The last week has been symbolically eventful for the BFSI sector. The first news that caught attention was RBI’s direction to Kotak Bank to stop on boarding new customers through its online and mobile banking channels and also stop issuing fresh credit cards. The bank can continue servicing existing customers acquired thru the online and mobile channels / existing customers of the bank’s credit card.
The concerns stemmed from examination of the affairs in the Bank by RBI since 2022 and the continued failure on part of the bank to address these concerns in a comprehensive and timely manner.
As per the news item in Deccan Herald dated April 25, 2024 “The RBI also pointed out that due to lack of strong IT systems the bank has had many problems with it’s online and digital banking systems over the past couple of years. The most recent issue was on April 15, 2024, which resulted in serious inconveniences for customers.”
“The bank is found to be materially deficient in building necessary operational resilience on account of its failure to build IT systems and controls commensurate with its growth,” the central bank said.
In a similar action, in December 2020, RBI had directed HDFC Bank to stop launches of its upcoming digital business-generating activities and sourcing of new credit card customers. The curb was lifted after 8 months and with penalty imposed on the lender.

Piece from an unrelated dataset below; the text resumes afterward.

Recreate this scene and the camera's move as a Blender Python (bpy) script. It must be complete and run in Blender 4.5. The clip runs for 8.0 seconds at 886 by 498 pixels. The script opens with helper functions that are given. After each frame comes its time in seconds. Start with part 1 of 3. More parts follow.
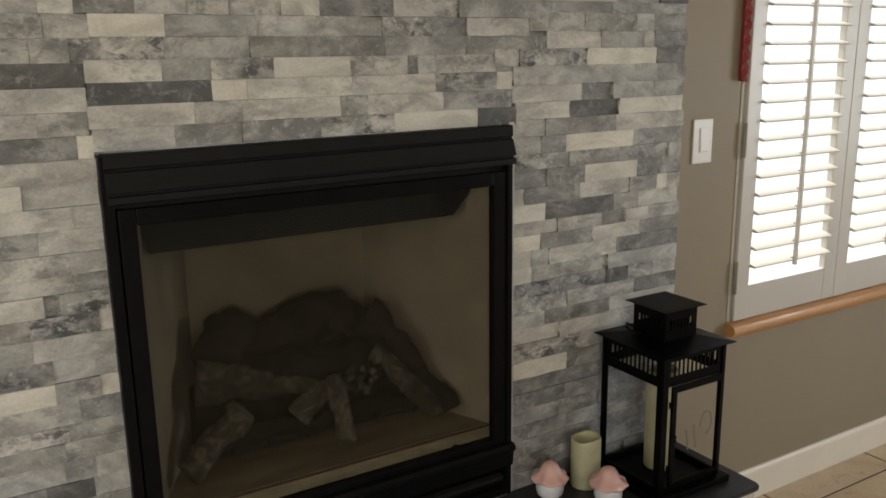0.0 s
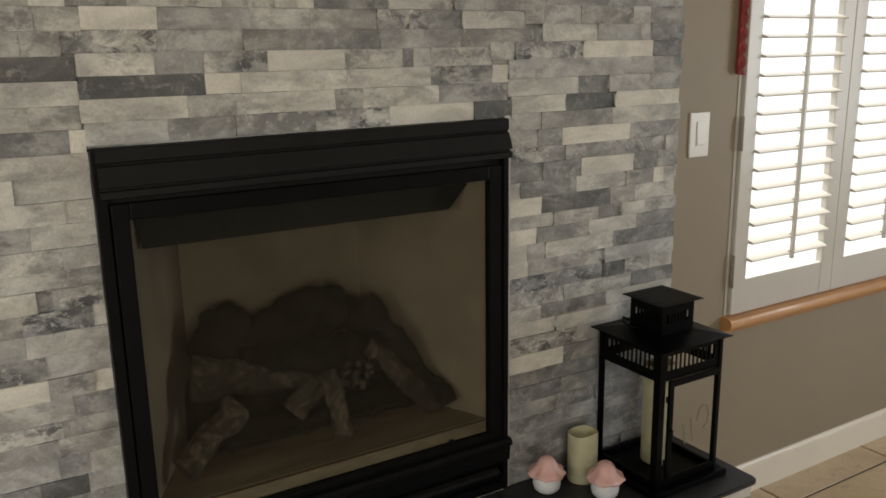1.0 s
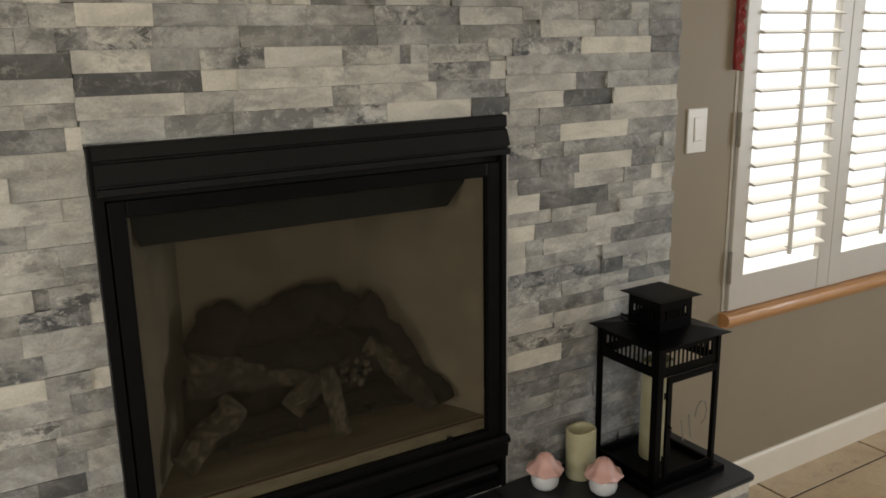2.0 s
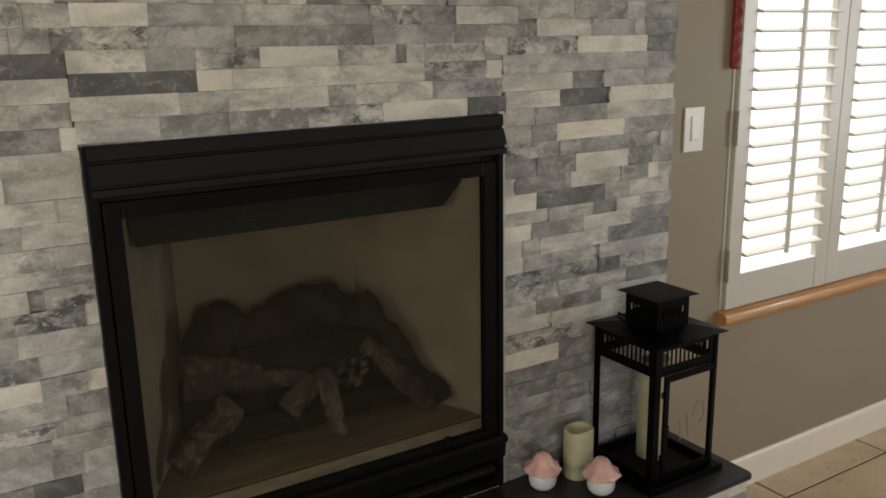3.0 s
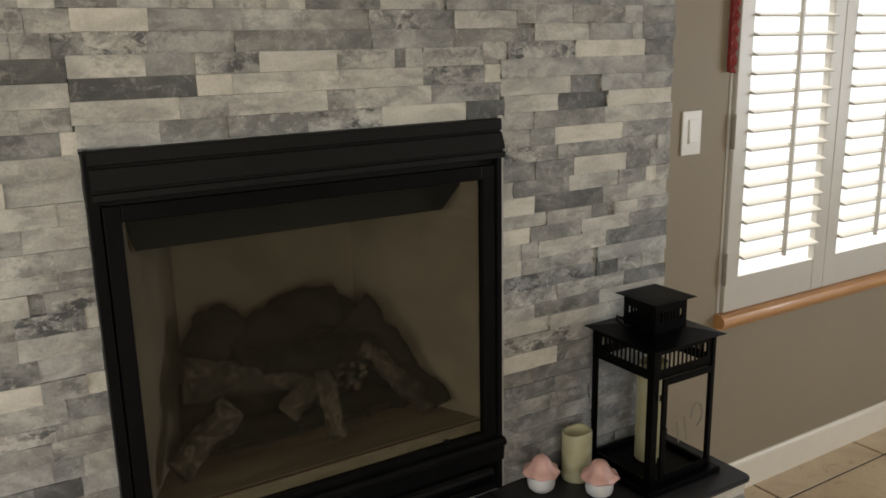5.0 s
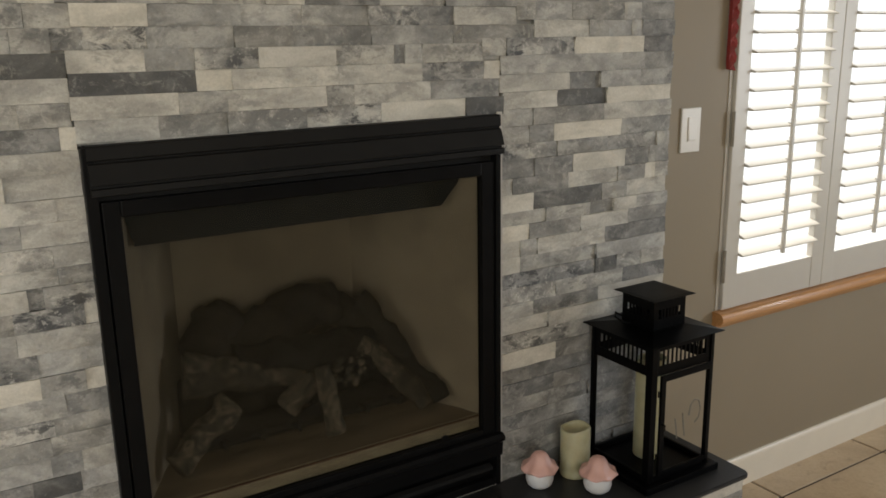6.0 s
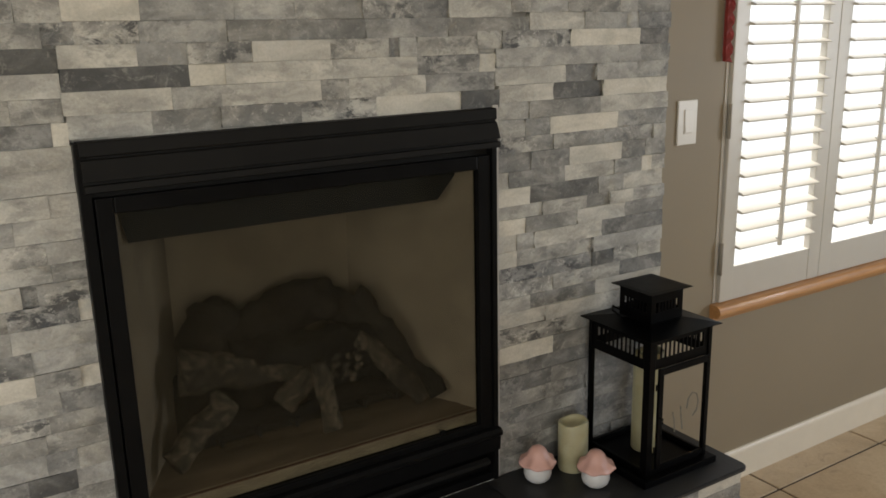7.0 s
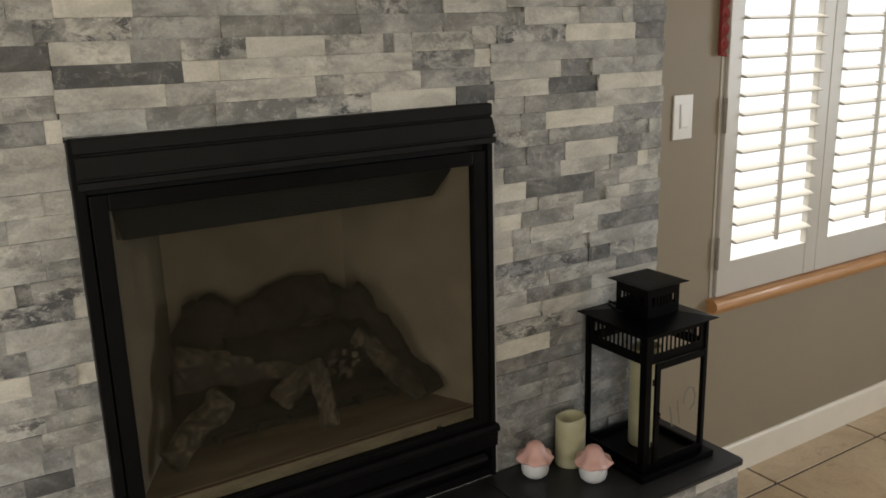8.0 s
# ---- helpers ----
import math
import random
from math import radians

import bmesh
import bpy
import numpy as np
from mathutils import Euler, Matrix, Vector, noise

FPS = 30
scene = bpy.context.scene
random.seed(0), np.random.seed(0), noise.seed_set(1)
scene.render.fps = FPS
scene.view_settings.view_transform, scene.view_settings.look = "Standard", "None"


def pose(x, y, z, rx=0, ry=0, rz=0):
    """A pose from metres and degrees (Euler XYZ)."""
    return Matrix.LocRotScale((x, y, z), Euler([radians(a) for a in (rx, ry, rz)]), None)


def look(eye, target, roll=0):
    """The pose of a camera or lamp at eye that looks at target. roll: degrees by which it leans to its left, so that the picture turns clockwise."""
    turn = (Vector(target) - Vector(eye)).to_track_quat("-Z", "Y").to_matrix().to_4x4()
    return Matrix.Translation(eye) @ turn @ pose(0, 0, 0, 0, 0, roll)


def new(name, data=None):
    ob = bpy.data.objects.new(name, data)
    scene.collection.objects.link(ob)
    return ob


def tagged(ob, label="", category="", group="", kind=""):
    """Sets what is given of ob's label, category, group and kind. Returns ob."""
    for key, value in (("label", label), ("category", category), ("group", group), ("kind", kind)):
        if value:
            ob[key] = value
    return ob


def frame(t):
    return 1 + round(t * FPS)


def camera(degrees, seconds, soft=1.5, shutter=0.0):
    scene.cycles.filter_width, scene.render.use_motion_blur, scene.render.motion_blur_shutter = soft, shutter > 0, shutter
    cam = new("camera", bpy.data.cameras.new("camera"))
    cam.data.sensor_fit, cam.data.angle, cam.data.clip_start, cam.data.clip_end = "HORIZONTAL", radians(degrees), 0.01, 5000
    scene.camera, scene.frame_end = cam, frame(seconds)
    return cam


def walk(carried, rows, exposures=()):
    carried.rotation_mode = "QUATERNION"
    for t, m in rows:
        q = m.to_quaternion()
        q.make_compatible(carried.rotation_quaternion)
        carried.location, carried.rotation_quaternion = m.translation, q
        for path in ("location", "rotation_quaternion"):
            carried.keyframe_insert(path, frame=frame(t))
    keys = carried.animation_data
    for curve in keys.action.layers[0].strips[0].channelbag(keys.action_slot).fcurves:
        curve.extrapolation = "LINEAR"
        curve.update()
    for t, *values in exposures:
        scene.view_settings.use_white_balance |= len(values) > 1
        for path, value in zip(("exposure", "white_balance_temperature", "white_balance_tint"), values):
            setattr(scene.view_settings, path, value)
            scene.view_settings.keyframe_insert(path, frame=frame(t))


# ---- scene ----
cam = camera(55.8, 8.0, soft=1.7)
PATH = [
    (0, (0.051, -1.377, 1.42), (1.051, 0.294, 0.963), -0.8),
    (0.5, (0.053, -1.374, 1.419), (1.055, 0.294, 0.956), -0.9),
    (1, (0.057, -1.372, 1.417), (1.061, 0.293, 0.948), -0.9),
    (1.5, (0.057, -1.369, 1.418), (1.063, 0.292, 0.942), -0.9),
    (3, (0.061, -1.366, 1.418), (1.074, 0.29, 0.938), -1.1),
    (3.5, (0.063, -1.366, 1.423), (1.075, 0.291, 0.942), -1.1),
    (4, (0.063, -1.369, 1.421), (1.073, 0.289, 0.942), -1.2),
    (4.5, (0.059, -1.369, 1.421), (1.075, 0.287, 0.948), -1.2),
    (6, (0.057, -1.373, 1.418), (1.075, 0.281, 0.939), -1.0),
    (6.5, (0.059, -1.37, 1.416), (1.083, 0.278, 0.933), -1.1),
    (7, (0.062, -1.367, 1.417), (1.084, 0.28, 0.924), -1.3),
    (7.5, (0.065, -1.367, 1.415), (1.089, 0.278, 0.918), -1.4),
    (8, (0.065, -1.366, 1.414), (1.092, 0.276, 0.914), -1.6),
]
walk(cam, [(t, look(eye, target, roll)) for t, eye, target, roll in PATH])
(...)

On 26th April 2024 another news item caught attention which said that ICICI bank had blocked 17,000 Credit Cards due to data breach concerns. This was after customers reported that they could see the credit card details of other customers on the iMobile app. This included the unknown card holders name, entire credit card number, expiry date and even CVV as reported by Outlook money. One could change the transaction settings of such compromised cards and conduct international transactions where OTP is not required. The question that was left unanswered is whether the cards were also mapped to the wrong mobile number on which OTPs for fraudulent transactions could be sent thus leading to possibilities of major credit card fraud with a severe cascading fiduciary impact on the genuine credit card holders and the bank. Mobile apps are usually downloaded on the phone which holds the SIM of the number linked to the card.

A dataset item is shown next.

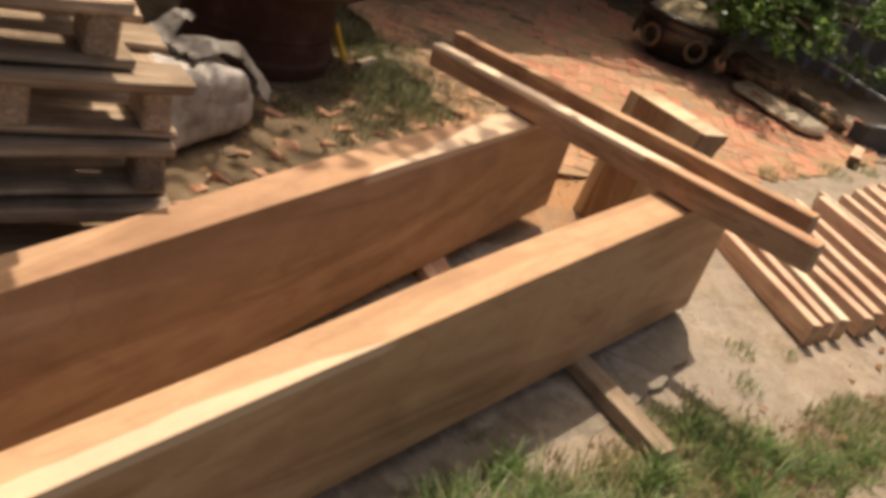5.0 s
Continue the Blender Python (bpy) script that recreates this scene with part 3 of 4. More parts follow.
def build_paving():
    bed = bmesh.new()
    uneven = random.Random(78)
    rim = []
    for (ax, ay), (bx, by) in zip(PAVED, PAVED[1:] + PAVED[:1]):
        n = max(1, int(math.hypot(bx - ax, by - ay) / 0.09))
        for i in range(n):
            rim.append((ax + (bx - ax) * i / n + uneven.gauss(0, 0.035), ay + (by - ay) * i / n + uneven.gauss(0, 0.035)))
    bed.faces.new([bed.verts.new((x, y, -0.0045)) for x, y in rim])
    paving = finish("brick_paving", bed, MAT_BED)
    tagged(paving, "uneven herringbone paving of worn red bricks", "pavement", kind="structure")
    rng = random.Random(77)
    meshes = []
    for s in range(5):
        me = bpy.data.meshes.new("brick")
        v, f = brick_shape(s)
        me.from_pydata(v, [], f)
        me.materials.append(MAT_BRICK)
        meshes.append(me)
    unit = 0.0758
    turn = radians(-54)
    cs, sn = math.cos(turn), math.sin(turn)
    spots = []
    # herringbone with bricks of two squares each
    for i in range(-75, 76):
        for j in range(-75, 76):
            k = (i - j) % 4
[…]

I have personally received bills on email, for a co-branded credit card I never possessed or ever applied for, from a PSB. Repeated complaint to the customer service team of the bank had no impact or a cogent response with a reason as to why this had happened. The bank was oblivious to to risk and harassment that it caused to a customer.

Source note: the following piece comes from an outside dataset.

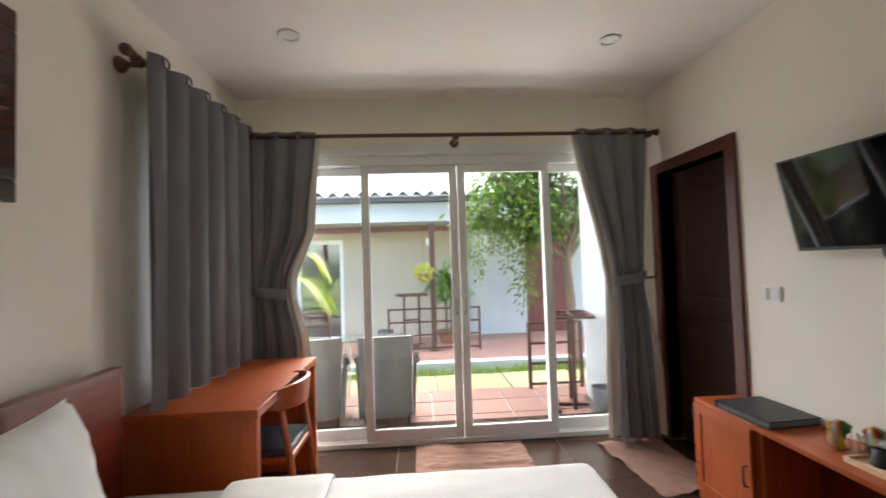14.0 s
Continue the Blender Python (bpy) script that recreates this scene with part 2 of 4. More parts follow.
# the mahogany again, redder and brighter, lifting wood in the dim hall by colour
LIT_WOOD = wood("lit_hall_wood_upright", (0.27, 0.03, 0.006), (0.52, 0.082, 0.015), 2, 0.36, 1.0, gloss=0.36)
LIT_WOOD_Y = wood("lit_hall_wood_along_y", (0.27, 0.03, 0.006), (0.52, 0.082, 0.015), 1, 0.36, 1.0, gloss=0.36)
CHERRY = wood("cherry_upright", (0.24, 0.04, 0.007), (0.48, 0.1, 0.014), 2, 0.4, 0.12, knots=0.7)
CHERRY_Y = wood("cherry_along_y", (0.24, 0.04, 0.007), (0.48, 0.1, 0.014), 1, 0.36, 0.15)
FRAME_RED = wood("dark_red_door_frame", (0.06, 0.01, 0.006), (0.13, 0.024, 0.012), 2, 0.35, 0.2)
DARKWOOD = wood("dark_bathroom_door_wood", (0.018, 0.004, 0.003), (0.04, 0.008, 0.005), 2, 0.78, 0.0)
PICTURE_WOOD = wood("dark_picture_frame", (0.026, 0.006, 0.004), (0.062, 0.014, 0.009), 1, 0.24, 0.05)
RODWOOD = wood("dark_curtain_rod_wood", (0.05, 0.014, 0.008), (0.12, 0.03, 0.015), 0, 0.3, 0.4)
PINE = wood("pale_pine", (0.62, 0.4, 0.23), (0.84, 0.61, 0.39), 0, 0.5, 0.1, 1.4)
PINE_Y = wood("pale_pine_long", (0.62, 0.4, 0.23), (0.84, 0.61, 0.39), 1, 0.5, 0.1, 1.4)
FLOOR_TILE = per_piece("dark_glazed_floor_tile", (0.032, 0.018, 0.013), (0.056, 0.034, 0.026), 0.15, 3.0, 0.3, 0.0, 0.1, pebble=0.4)
GROUT = plain("grey_grout", (0.2, 0.18, 0.16), 0.8)
TERRACOTTA = per_piece("terracotta_terrace_tile", (0.2, 0.095, 0.075), (0.31, 0.165, 0.135), 0.5, 6.0)
PALE_GROUT = plain("pale_cement", (0.38, 0.34, 0.3), 0.85)
SANDSTONE = per_piece("sandstone_slab", (0.26, 0.205, 0.1), (0.38, 0.31, 0.165), 0.8, 4.0, 0.4)
LINEN = linen("striped_white_cotton", (0.83, 0.82, 0.8), True)
PILLOW_LINEN = linen("white_pillow_cotton", (0.84, 0.83, 0.82), False)
TOWEL = plain("white_terry_towel", (0.8, 0.76, 0.7), 0.95, var=0.04, scale=12, bump=0.5, fine=420)
CURTAIN = plain("grey_curtain_cloth", (0.2, 0.2, 0.228), 0.8, var=0.1, scale=3, bump=0.2, fine=300)
LINING = plain("white_curtain_lining", (0.72, 0.7, 0.66), 0.85, var=0.04, bump=0.1, fine=200)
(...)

Such instances tend to indicate that scale and scope of operational risk management and IT security practices/ compliance have not kept pace with the growth in retail lending and credit card business. Managing growth is far more important in this digital era than AUM growth per se, especially in a under penetrated retail credit market like India.
Further, most of the digital action has happened in the customer acquisition and payment space with not much noticeable investment in managing operational risk and in improving after sales customer service or grievance management area. The focus seems to have been driven by consistent demand for growth not much on the planning and scaling up of the back end and customer service processes required in managing such high growth. The recent PayTM Payments Bank fiasco is also an indicator of the risks that we are running in the financial system. That all these have happened in rapid sequence over the past couple of years along with rapid growth in the retail lending space is an indicator that growth needs to be better managed through self-governance and compliance rather than regulatory enforcement. #TheReservebankofIndia has done a remarkable job in regulating the rapidly growing financial markets in India with proliferation of Fintechs given a robust digital payment infrastructure/India stack. As one of the fastest growing economy where banking and finance plays a crucial role , it would be unfair to expect #RBI to keep a hawk eye on growth management practices of individual financial entities.
Financial inclusion can be better achieved through better operations and customer service management practices. Customer interest protection and customer servicing/prompt and fair customer complaint resolution remains a crying need especially in the BFSI space. Whilst digitalization has helped to penetrate unserved markets servicing and customer interest protection services has lagged far behind. This is likely to hinder deeper penetration and inclusion. The bottom of the pyramid still fears institutional finance which seems to have lost the personal touch so much required to address the fears of the underserved.